Later rounds I bet 350. Slide out 3 racks and 2.5 stacks. Racked chips pushed to the center of the table.

It wasn't too bad, since they were dice chips and stacked poorly anyway. Fortunately I helped the group migrate to both cash games and better chips.
 
holy mother of god :eek:..... although using racks was probably tons better than trying to push 350 slippery chips into the pot.
 
We generally color up when the lowest denom is no longer needed, but if that happens one round before a scheduled break, we might wait to do the color up at the break. Our lowest chip is 25. When the blinds are 100-200, for a player to bet 425 is odd, but seemingly legal unless you have a rule requiring bets to be in even multiples of the lowest chip in play.
 
I colour up on the first break after the chip becomes obsolete.


This is pretty much it. When you don't need the chip, get rid of it.
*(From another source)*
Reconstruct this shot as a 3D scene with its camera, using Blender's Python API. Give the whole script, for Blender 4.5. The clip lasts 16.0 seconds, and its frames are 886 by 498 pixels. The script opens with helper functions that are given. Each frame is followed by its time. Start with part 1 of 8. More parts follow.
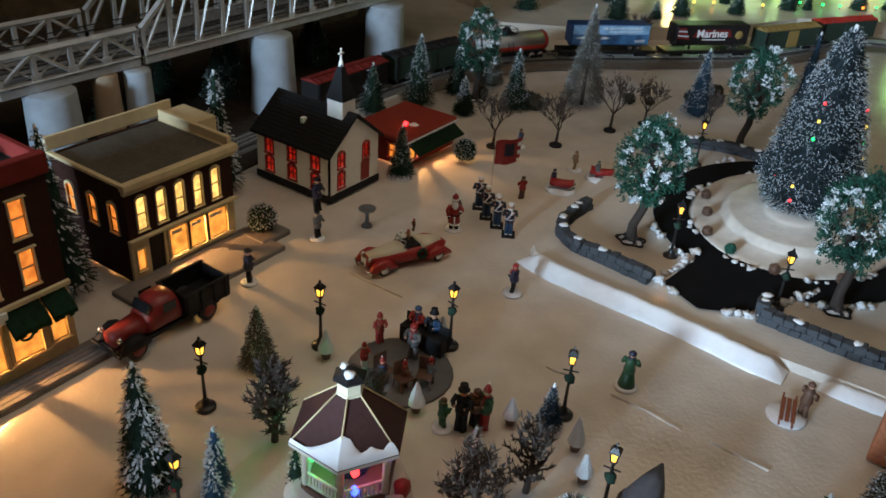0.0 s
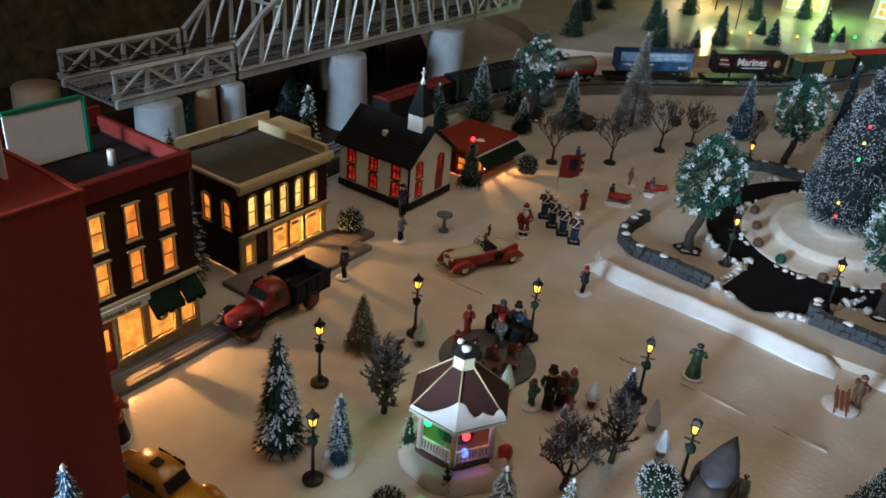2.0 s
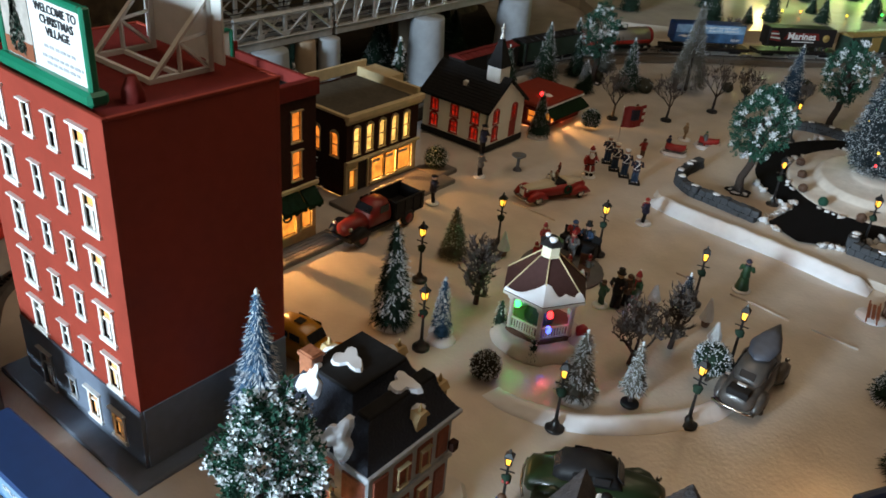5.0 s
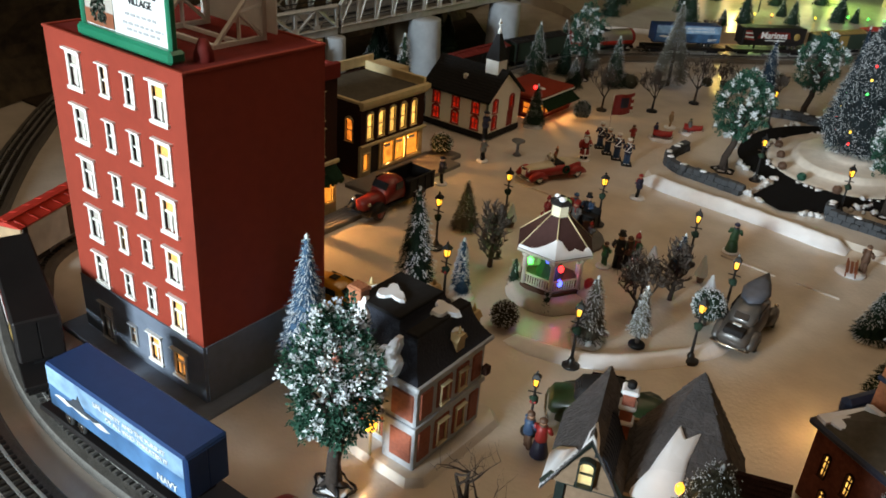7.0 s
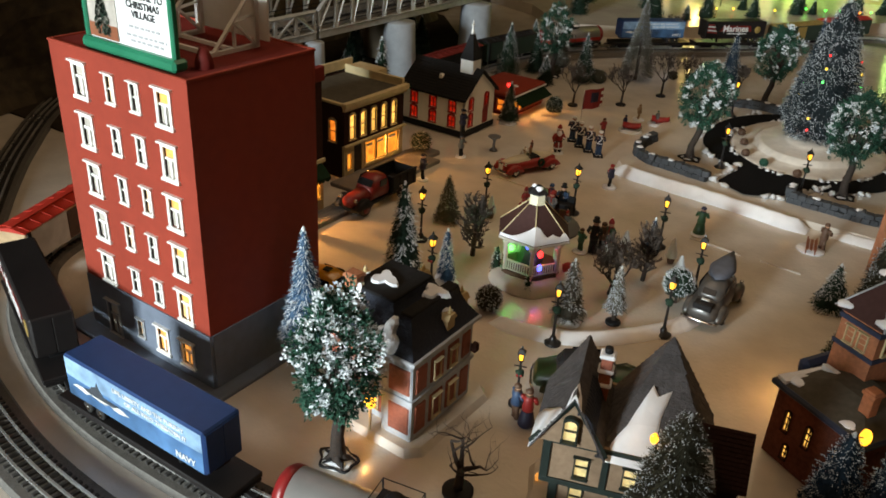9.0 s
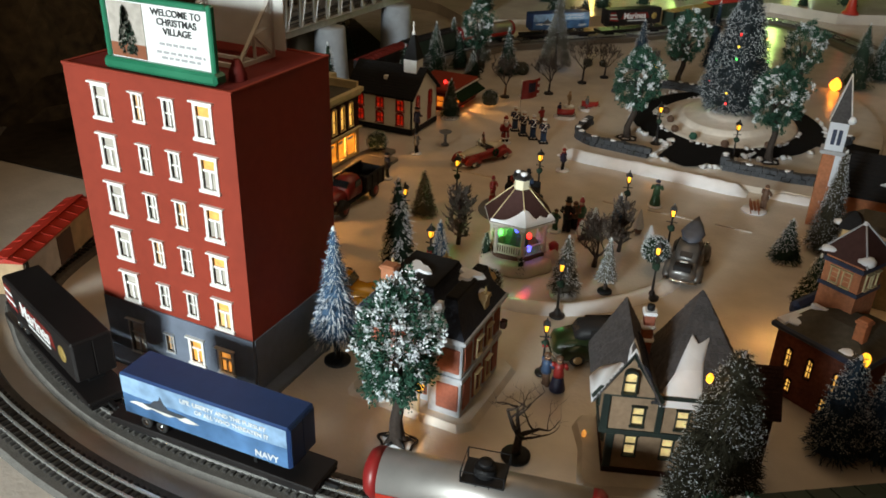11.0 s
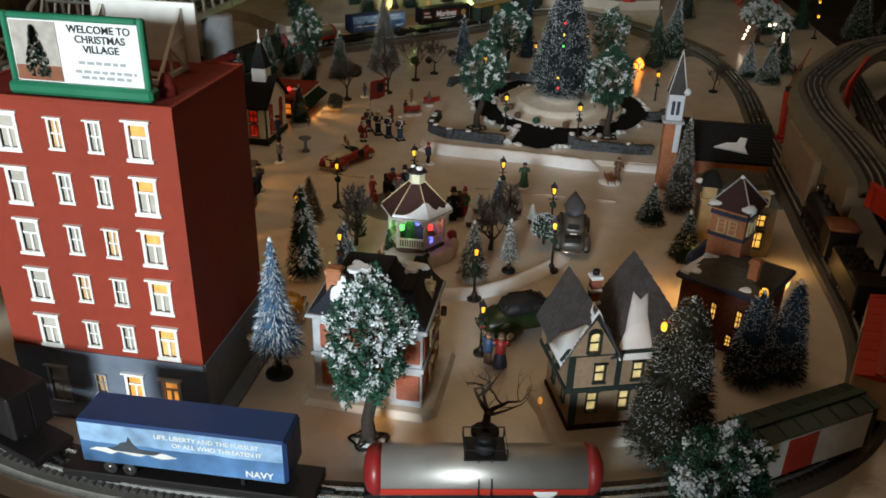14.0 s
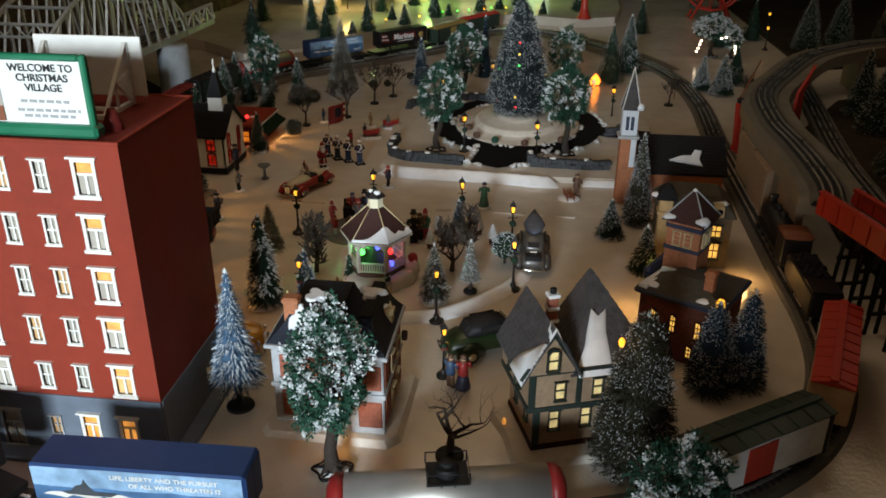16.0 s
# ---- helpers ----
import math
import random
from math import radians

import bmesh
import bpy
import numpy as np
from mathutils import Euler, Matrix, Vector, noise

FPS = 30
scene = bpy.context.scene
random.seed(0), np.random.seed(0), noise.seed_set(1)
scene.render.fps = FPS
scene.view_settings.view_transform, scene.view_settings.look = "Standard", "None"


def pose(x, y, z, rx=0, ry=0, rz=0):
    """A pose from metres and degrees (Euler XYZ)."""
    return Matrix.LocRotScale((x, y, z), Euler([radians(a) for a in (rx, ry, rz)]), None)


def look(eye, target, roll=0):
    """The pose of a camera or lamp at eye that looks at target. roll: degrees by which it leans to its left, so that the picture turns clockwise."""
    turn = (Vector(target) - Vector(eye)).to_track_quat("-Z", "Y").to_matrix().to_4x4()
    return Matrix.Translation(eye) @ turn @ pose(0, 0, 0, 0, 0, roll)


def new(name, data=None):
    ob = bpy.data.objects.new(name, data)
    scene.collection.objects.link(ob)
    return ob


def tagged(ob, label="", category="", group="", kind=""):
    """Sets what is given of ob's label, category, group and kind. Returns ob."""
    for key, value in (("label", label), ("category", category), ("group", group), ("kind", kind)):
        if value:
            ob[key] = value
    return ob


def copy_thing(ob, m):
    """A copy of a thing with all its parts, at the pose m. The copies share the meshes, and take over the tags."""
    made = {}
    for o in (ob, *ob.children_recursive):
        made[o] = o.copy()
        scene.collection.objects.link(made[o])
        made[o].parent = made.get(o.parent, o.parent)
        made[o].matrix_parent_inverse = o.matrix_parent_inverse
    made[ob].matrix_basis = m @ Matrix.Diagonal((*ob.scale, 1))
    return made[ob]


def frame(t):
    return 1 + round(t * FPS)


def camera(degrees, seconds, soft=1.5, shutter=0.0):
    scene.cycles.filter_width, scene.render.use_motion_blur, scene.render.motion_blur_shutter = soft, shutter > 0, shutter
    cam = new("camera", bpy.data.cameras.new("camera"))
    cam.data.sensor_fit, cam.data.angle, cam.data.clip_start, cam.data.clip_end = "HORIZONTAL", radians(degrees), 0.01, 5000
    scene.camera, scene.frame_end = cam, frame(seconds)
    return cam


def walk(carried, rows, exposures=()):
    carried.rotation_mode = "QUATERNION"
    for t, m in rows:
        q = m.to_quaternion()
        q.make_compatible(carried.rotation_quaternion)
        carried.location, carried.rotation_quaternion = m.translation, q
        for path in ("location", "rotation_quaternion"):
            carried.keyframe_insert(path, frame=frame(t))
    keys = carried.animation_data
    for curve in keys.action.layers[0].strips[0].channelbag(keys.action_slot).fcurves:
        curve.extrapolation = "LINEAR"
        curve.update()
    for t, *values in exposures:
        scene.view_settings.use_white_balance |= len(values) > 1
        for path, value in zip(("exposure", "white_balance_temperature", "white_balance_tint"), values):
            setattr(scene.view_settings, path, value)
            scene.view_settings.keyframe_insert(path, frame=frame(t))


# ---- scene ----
# ---- camera ----
cam = camera(57.0, 16.0, soft=1.7)
PATH = [
    (0, (0.011, 0.017, 0.782), (-0.928, 1.467, -0.226), 4.2),
    (0.5, (0.003, -0.021, 0.777), (-0.963, 1.417, -0.222), 4.6),
    (1, (-0.003, -0.066, 0.78), (-0.972, 1.367, -0.223), 5.2),
    (1.5, (-0.016, -0.118, 0.793), (-1.006, 1.303, -0.207), 5.2),
    (2, (-0.008, -0.169, 0.805), (-0.994, 1.283, -0.154), 4.9),
    (2.5, (0.003, -0.201, 0.804), (-0.971, 1.246, -0.173), 3.8),
    (3, (0.015, -0.233, 0.798), (-0.982, 1.181, -0.206), 3.8),
    (3.5, (0.035, -0.269, 0.795), (-0.991, 1.11, -0.226), 3.8),
    (4, (0.051, -0.325, 0.796), (-0.973, 1.069, -0.209), 5.0),
    (4.5, (0.064, -0.377, 0.791), (-0.971, 1.021, -0.197), 5.3),
    (5, (0.076, -0.424, 0.786), (-0.971, 0.966, -0.198), 5.2),
    (7.5, (0.132, -0.61, 0.747), (-0.891, 0.836, -0.181), 4.5),
    (8, (0.141, -0.625, 0.751), (-0.875, 0.821, -0.185), 4.7),
    (8.5, (0.148, -0.638, 0.756), (-0.869, 0.816, -0.169), 3.9),
    (9, (0.158, -0.663, 0.771), (-0.824, 0.812, -0.157), 3.4),
    (11.5, (-0.038, -0.869, 0.777), (-0.662, 0.806, -0.12), 2.6),
    (12, (-0.088, -0.896, 0.77), (-0.57, 0.835, -0.107), 3.5),
    (12.5, (-0.122, -0.91, 0.769), (-0.529, 0.843, -0.105), 2.9),
    (13, (-0.157, -0.922, 0.773), (-0.559, 0.828, -0.108), 1.8),
    (13.5, (-0.166, -0.927, 0.772), (-0.54, 0.824, -0.118), 1.5),
    (14, (-0.174, -0.929, 0.769), (-0.45, 0.841, -0.121), 1.7),
    (14.5, (-0.177, -0.928, 0.765), (-0.409, 0.848, -0.125), 1.2),
    (15, (-0.172, -0.928, 0.77), (-0.36, 0.86, -0.105), 1.3),
    (15.5, (-0.164, -0.929, 0.773), (-0.374, 0.867, -0.082), 0.8),
    (16, (-0.154, -0.923, 0.775), (-0.363, 0.877, -0.071), 0.4),
]
EXPOSURE = [(0, 0.18, 6200, 10), (5, 0.10, 6900, 11), (7.5, 0.12, 8000, 13), (9, 0.10, 8400, 14), (11.5, -0.26, 8500, 14), (16, -0.42, 7900, 14)]
walk(cam, [(t, look(eye, target, roll)) for t, eye, target, roll in PATH], EXPOSURE)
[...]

Color ups are easy. Just tell folks at the tables to sell off all their lowest denom to the big stack (except the couple extra they might have). Then you only really have to deal with one person at each table. You can make it even easier by advising that big stack to group the chips into X amounts, for easy counting.
 
Last edited:
+1 for scheduling breaks when chips become obsolete.

Having someone buy chips up makes sense and is how most casinos do it. Generally in my games I just have the racks ready for chip ups and handle it myself during breaks.

There also becomes the question of how to handle extra chips. You can always do a race off. I round up. So if you have 4 x T100s when we color up the 100s I will give you a T500.

Keeping chips on the table after they cease to be useful just slows down play IMO.